**What the exercise asks:** Return the listing below unchanged, minus its pictures.

------------------------------------------------------------

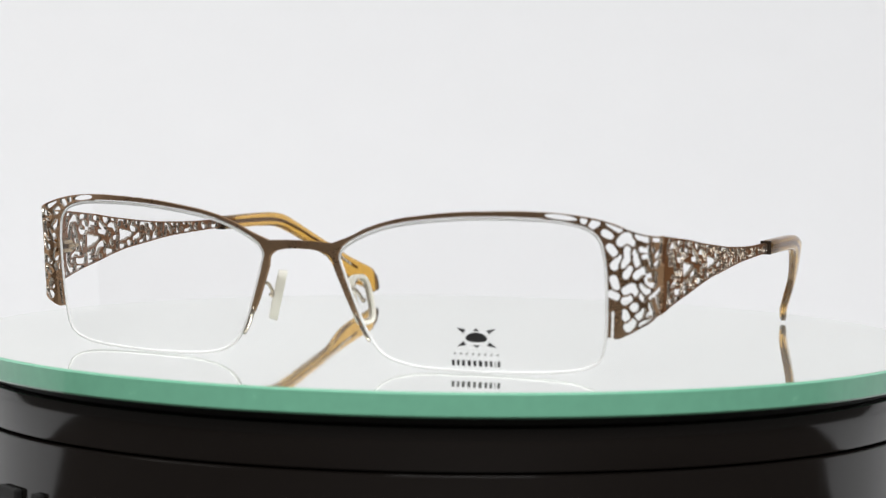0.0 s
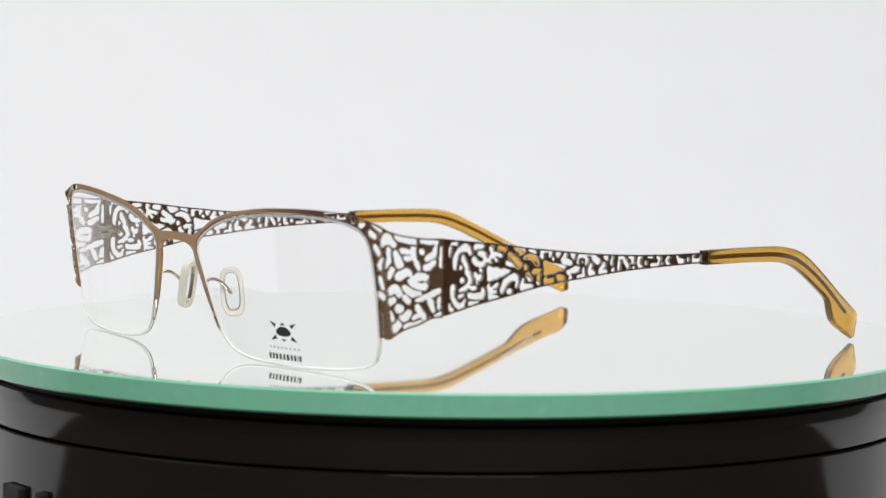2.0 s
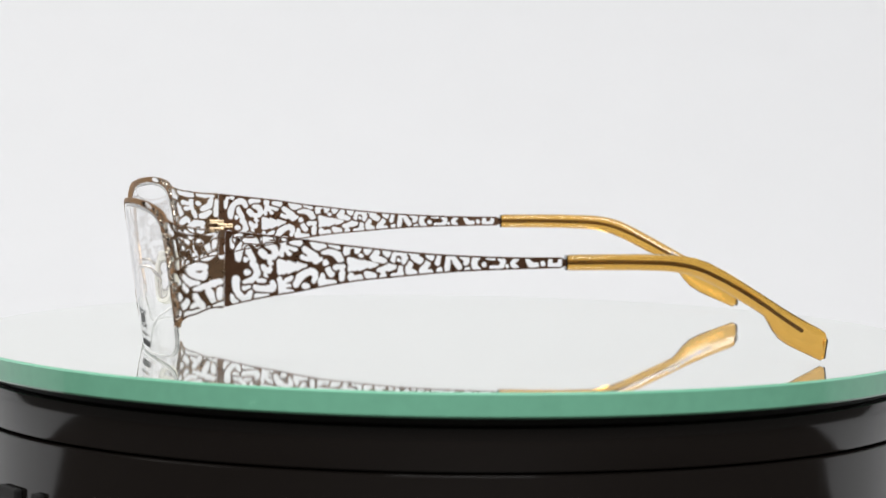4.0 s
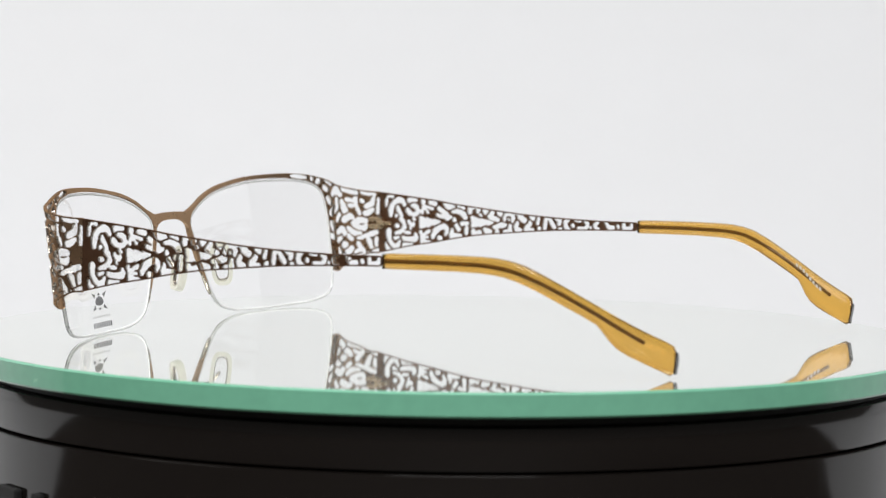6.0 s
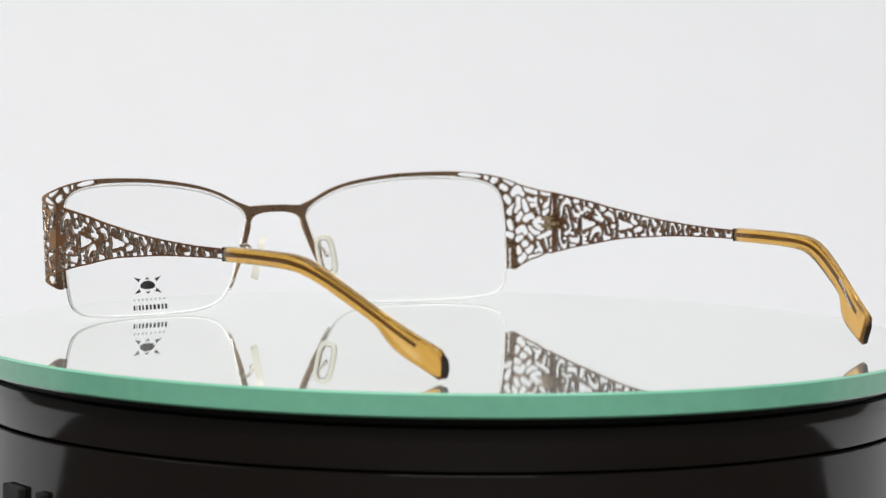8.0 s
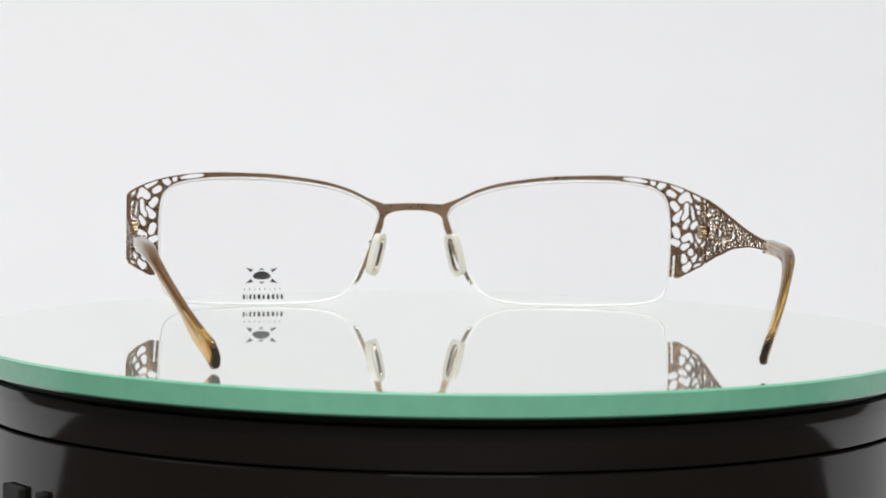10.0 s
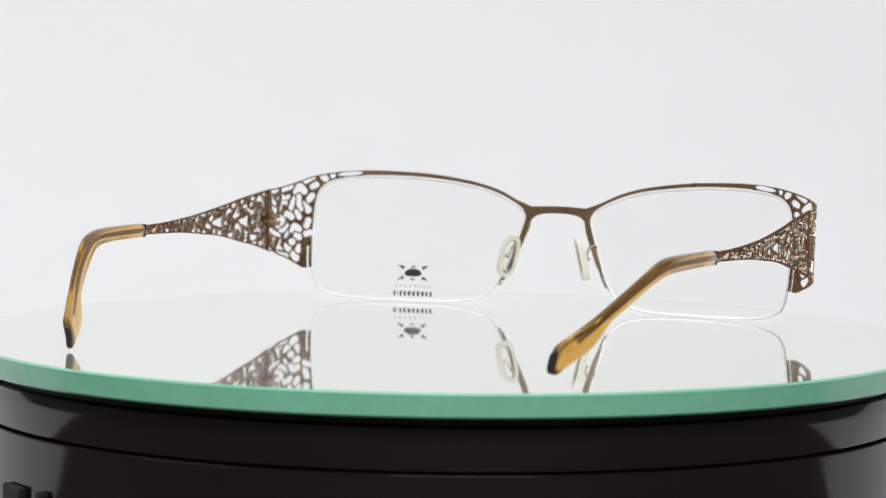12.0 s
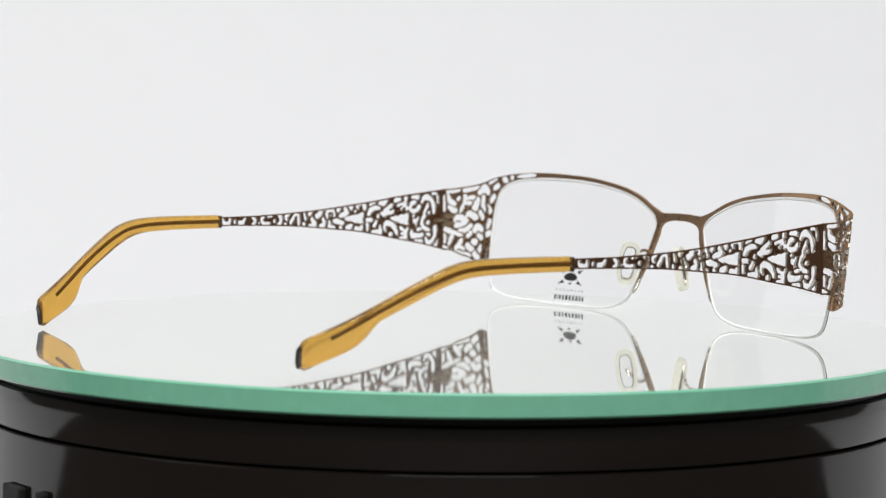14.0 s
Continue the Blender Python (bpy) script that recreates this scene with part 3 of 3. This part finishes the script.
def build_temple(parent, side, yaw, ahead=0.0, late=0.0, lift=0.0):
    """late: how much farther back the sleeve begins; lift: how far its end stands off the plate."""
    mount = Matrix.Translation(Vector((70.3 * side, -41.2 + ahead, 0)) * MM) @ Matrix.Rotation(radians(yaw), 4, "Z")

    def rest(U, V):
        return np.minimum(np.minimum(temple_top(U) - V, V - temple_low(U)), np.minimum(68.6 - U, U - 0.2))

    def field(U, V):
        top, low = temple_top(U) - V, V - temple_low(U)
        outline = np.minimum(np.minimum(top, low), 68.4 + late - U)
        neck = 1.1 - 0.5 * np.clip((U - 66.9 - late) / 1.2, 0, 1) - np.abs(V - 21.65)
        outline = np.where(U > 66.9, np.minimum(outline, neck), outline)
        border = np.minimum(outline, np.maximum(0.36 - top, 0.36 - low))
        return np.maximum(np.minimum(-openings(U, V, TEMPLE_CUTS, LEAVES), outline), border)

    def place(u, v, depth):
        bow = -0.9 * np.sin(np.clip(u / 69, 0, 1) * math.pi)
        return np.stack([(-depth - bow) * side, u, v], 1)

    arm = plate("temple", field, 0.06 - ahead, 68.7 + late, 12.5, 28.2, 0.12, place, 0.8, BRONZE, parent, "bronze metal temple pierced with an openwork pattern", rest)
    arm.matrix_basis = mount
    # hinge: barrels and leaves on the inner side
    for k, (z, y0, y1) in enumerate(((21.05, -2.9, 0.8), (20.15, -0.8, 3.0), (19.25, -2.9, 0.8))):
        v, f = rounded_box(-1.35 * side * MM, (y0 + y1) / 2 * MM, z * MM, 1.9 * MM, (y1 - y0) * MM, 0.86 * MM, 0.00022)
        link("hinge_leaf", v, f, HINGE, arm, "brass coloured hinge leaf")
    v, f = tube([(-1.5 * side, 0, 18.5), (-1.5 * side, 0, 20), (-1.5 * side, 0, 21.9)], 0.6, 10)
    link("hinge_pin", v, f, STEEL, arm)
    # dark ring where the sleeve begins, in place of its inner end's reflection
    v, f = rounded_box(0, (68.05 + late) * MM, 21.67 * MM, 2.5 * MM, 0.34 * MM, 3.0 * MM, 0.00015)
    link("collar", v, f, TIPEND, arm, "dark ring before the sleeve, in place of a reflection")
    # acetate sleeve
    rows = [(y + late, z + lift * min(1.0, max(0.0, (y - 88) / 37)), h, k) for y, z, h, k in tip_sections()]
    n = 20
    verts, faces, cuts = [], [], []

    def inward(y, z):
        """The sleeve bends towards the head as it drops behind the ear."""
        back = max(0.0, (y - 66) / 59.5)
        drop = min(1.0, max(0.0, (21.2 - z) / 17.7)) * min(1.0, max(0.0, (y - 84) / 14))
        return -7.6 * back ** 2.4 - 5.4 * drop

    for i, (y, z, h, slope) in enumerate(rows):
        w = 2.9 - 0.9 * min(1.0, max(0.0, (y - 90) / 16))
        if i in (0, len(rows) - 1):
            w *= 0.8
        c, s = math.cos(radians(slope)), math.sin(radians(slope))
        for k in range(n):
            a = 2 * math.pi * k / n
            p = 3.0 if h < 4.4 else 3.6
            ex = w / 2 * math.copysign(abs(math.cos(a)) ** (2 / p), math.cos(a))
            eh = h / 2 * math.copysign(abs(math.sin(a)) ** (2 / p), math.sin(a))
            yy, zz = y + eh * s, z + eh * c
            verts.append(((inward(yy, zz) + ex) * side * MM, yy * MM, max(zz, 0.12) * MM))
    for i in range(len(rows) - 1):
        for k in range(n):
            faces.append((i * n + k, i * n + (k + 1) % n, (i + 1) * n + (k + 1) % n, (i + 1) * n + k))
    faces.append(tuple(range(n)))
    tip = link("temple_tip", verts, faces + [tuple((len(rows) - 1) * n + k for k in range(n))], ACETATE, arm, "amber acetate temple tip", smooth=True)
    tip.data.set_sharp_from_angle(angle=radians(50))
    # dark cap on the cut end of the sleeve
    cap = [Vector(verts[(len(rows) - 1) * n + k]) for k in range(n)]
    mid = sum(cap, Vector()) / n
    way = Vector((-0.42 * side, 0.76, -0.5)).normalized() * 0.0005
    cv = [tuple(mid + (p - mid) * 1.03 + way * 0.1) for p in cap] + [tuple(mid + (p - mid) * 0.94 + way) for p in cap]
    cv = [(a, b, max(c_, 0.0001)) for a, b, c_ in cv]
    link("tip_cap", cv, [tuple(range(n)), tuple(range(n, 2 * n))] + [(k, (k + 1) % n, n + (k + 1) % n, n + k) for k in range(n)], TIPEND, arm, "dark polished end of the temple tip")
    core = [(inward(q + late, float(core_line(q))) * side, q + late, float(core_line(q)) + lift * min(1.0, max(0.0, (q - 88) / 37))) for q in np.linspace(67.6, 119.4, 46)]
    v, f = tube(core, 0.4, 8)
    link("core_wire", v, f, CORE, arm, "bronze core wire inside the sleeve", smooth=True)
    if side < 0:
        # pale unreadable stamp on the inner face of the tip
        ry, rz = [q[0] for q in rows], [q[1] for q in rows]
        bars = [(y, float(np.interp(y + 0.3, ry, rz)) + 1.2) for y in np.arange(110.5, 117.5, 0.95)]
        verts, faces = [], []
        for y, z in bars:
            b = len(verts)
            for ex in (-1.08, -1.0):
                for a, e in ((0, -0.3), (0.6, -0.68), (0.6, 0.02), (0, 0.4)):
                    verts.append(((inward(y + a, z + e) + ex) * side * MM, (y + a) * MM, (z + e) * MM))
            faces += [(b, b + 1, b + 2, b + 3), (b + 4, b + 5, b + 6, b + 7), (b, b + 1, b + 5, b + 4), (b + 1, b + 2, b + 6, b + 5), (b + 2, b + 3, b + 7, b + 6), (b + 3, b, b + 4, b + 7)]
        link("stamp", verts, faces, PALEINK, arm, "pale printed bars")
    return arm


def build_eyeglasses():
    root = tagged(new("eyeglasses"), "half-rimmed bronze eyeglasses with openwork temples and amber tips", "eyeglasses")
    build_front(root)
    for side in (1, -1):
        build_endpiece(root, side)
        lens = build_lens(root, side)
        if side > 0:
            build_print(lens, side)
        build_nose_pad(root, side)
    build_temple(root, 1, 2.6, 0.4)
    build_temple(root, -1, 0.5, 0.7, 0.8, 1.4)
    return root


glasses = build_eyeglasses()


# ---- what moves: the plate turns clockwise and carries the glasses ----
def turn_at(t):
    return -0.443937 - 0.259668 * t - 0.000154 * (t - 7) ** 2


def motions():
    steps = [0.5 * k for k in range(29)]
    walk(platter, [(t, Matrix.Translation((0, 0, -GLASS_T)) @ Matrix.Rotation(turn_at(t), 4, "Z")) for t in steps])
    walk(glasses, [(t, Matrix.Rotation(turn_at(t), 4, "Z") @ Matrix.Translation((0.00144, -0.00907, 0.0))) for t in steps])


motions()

------------------------------------------------------------

**Completed exercise:**
0.0 s
2.0 s
4.0 s
6.0 s
8.0 s
10.0 s
12.0 s
14.0 s
Continue the Blender Python (bpy) script that recreates this scene with part 3 of 3. This part finishes the script.
def build_temple(parent, side, yaw, ahead=0.0, late=0.0, lift=0.0):
    """late: how much farther back the sleeve begins; lift: how far its end stands off the plate."""
    mount = Matrix.Translation(Vector((70.3 * side, -41.2 + ahead, 0)) * MM) @ Matrix.Rotation(radians(yaw), 4, "Z")

    def rest(U, V):
        return np.minimum(np.minimum(temple_top(U) - V, V - temple_low(U)), np.minimum(68.6 - U, U - 0.2))

    def field(U, V):
        top, low = temple_top(U) - V, V - temple_low(U)
        outline = np.minimum(np.minimum(top, low), 68.4 + late - U)
        neck = 1.1 - 0.5 * np.clip((U - 66.9 - late) / 1.2, 0, 1) - np.abs(V - 21.65)
        outline = np.where(U > 66.9, np.minimum(outline, neck), outline)
        border = np.minimum(outline, np.maximum(0.36 - top, 0.36 - low))
        return np.maximum(np.minimum(-openings(U, V, TEMPLE_CUTS, LEAVES), outline), border)

    def place(u, v, depth):
        bow = -0.9 * np.sin(np.clip(u / 69, 0, 1) * math.pi)
        return np.stack([(-depth - bow) * side, u, v], 1)

    arm = plate("temple", field, 0.06 - ahead, 68.7 + late, 12.5, 28.2, 0.12, place, 0.8, BRONZE, parent, "bronze metal temple pierced with an openwork pattern", rest)
    arm.matrix_basis = mount
    # hinge: barrels and leaves on the inner side
    for k, (z, y0, y1) in enumerate(((21.05, -2.9, 0.8), (20.15, -0.8, 3.0), (19.25, -2.9, 0.8))):
        v, f = rounded_box(-1.35 * side * MM, (y0 + y1) / 2 * MM, z * MM, 1.9 * MM, (y1 - y0) * MM, 0.86 * MM, 0.00022)
        link("hinge_leaf", v, f, HINGE, arm, "brass coloured hinge leaf")
    v, f = tube([(-1.5 * side, 0, 18.5), (-1.5 * side, 0, 20), (-1.5 * side, 0, 21.9)], 0.6, 10)
    link("hinge_pin", v, f, STEEL, arm)
    # dark ring where the sleeve begins, in place of its inner end's reflection
    v, f = rounded_box(0, (68.05 + late) * MM, 21.67 * MM, 2.5 * MM, 0.34 * MM, 3.0 * MM, 0.00015)
    link("collar", v, f, TIPEND, arm, "dark ring before the sleeve, in place of a reflection")
    # acetate sleeve
    rows = [(y + late, z + lift * min(1.0, max(0.0, (y - 88) / 37)), h, k) for y, z, h, k in tip_sections()]
    n = 20
    verts, faces, cuts = [], [], []

    def inward(y, z):
        """The sleeve bends towards the head as it drops behind the ear."""
        back = max(0.0, (y - 66) / 59.5)
        drop = min(1.0, max(0.0, (21.2 - z) / 17.7)) * min(1.0, max(0.0, (y - 84) / 14))
        return -7.6 * back ** 2.4 - 5.4 * drop

    for i, (y, z, h, slope) in enumerate(rows):
        w = 2.9 - 0.9 * min(1.0, max(0.0, (y - 90) / 16))
        if i in (0, len(rows) - 1):
            w *= 0.8
        c, s = math.cos(radians(slope)), math.sin(radians(slope))
        for k in range(n):
            a = 2 * math.pi * k / n
            p = 3.0 if h < 4.4 else 3.6
            ex = w / 2 * math.copysign(abs(math.cos(a)) ** (2 / p), math.cos(a))
            eh = h / 2 * math.copysign(abs(math.sin(a)) ** (2 / p), math.sin(a))
            yy, zz = y + eh * s, z + eh * c
            verts.append(((inward(yy, zz) + ex) * side * MM, yy * MM, max(zz, 0.12) * MM))
    for i in range(len(rows) - 1):
        for k in range(n):
            faces.append((i * n + k, i * n + (k + 1) % n, (i + 1) * n + (k + 1) % n, (i + 1) * n + k))
    faces.append(tuple(range(n)))
    tip = link("temple_tip", verts, faces + [tuple((len(rows) - 1) * n + k for k in range(n))], ACETATE, arm, "amber acetate temple tip", smooth=True)
    tip.data.set_sharp_from_angle(angle=radians(50))
    # dark cap on the cut end of the sleeve
    cap = [Vector(verts[(len(rows) - 1) * n + k]) for k in range(n)]
    mid = sum(cap, Vector()) / n
    way = Vector((-0.42 * side, 0.76, -0.5)).normalized() * 0.0005
    cv = [tuple(mid + (p - mid) * 1.03 + way * 0.1) for p in cap] + [tuple(mid + (p - mid) * 0.94 + way) for p in cap]
    cv = [(a, b, max(c_, 0.0001)) for a, b, c_ in cv]
    link("tip_cap", cv, [tuple(range(n)), tuple(range(n, 2 * n))] + [(k, (k + 1) % n, n + (k + 1) % n, n + k) for k in range(n)], TIPEND, arm, "dark polished end of the temple tip")
    core = [(inward(q + late, float(core_line(q))) * side, q + late, float(core_line(q)) + lift * min(1.0, max(0.0, (q - 88) / 37))) for q in np.linspace(67.6, 119.4, 46)]
    v, f = tube(core, 0.4, 8)
    link("core_wire", v, f, CORE, arm, "bronze core wire inside the sleeve", smooth=True)
    if side < 0:
        # pale unreadable stamp on the inner face of the tip
        ry, rz = [q[0] for q in rows], [q[1] for q in rows]
        bars = [(y, float(np.interp(y + 0.3, ry, rz)) + 1.2) for y in np.arange(110.5, 117.5, 0.95)]
        verts, faces = [], []
        for y, z in bars:
            b = len(verts)
            for ex in (-1.08, -1.0):
                for a, e in ((0, -0.3), (0.6, -0.68), (0.6, 0.02), (0, 0.4)):
                    verts.append(((inward(y + a, z + e) + ex) * side * MM, (y + a) * MM, (z + e) * MM))
            faces += [(b, b + 1, b + 2, b + 3), (b + 4, b + 5, b + 6, b + 7), (b, b + 1, b + 5, b + 4), (b + 1, b + 2, b + 6, b + 5), (b + 2, b + 3, b + 7, b + 6), (b + 3, b, b + 4, b + 7)]
        link("stamp", verts, faces, PALEINK, arm, "pale printed bars")
    return arm


def build_eyeglasses():
    root = tagged(new("eyeglasses"), "half-rimmed bronze eyeglasses with openwork temples and amber tips", "eyeglasses")
    build_front(root)
    for side in (1, -1):
        build_endpiece(root, side)
        lens = build_lens(root, side)
        if side > 0:
            build_print(lens, side)
        build_nose_pad(root, side)
    build_temple(root, 1, 2.6, 0.4)
    build_temple(root, -1, 0.5, 0.7, 0.8, 1.4)
    return root


glasses = build_eyeglasses()


# ---- what moves: the plate turns clockwise and carries the glasses ----
def turn_at(t):
    return -0.443937 - 0.259668 * t - 0.000154 * (t - 7) ** 2


def motions():
    steps = [0.5 * k for k in range(29)]
    walk(platter, [(t, Matrix.Translation((0, 0, -GLASS_T)) @ Matrix.Rotation(turn_at(t), 4, "Z")) for t in steps])
    walk(glasses, [(t, Matrix.Rotation(turn_at(t), 4, "Z") @ Matrix.Translation((0.00144, -0.00907, 0.0))) for t in steps])


motions()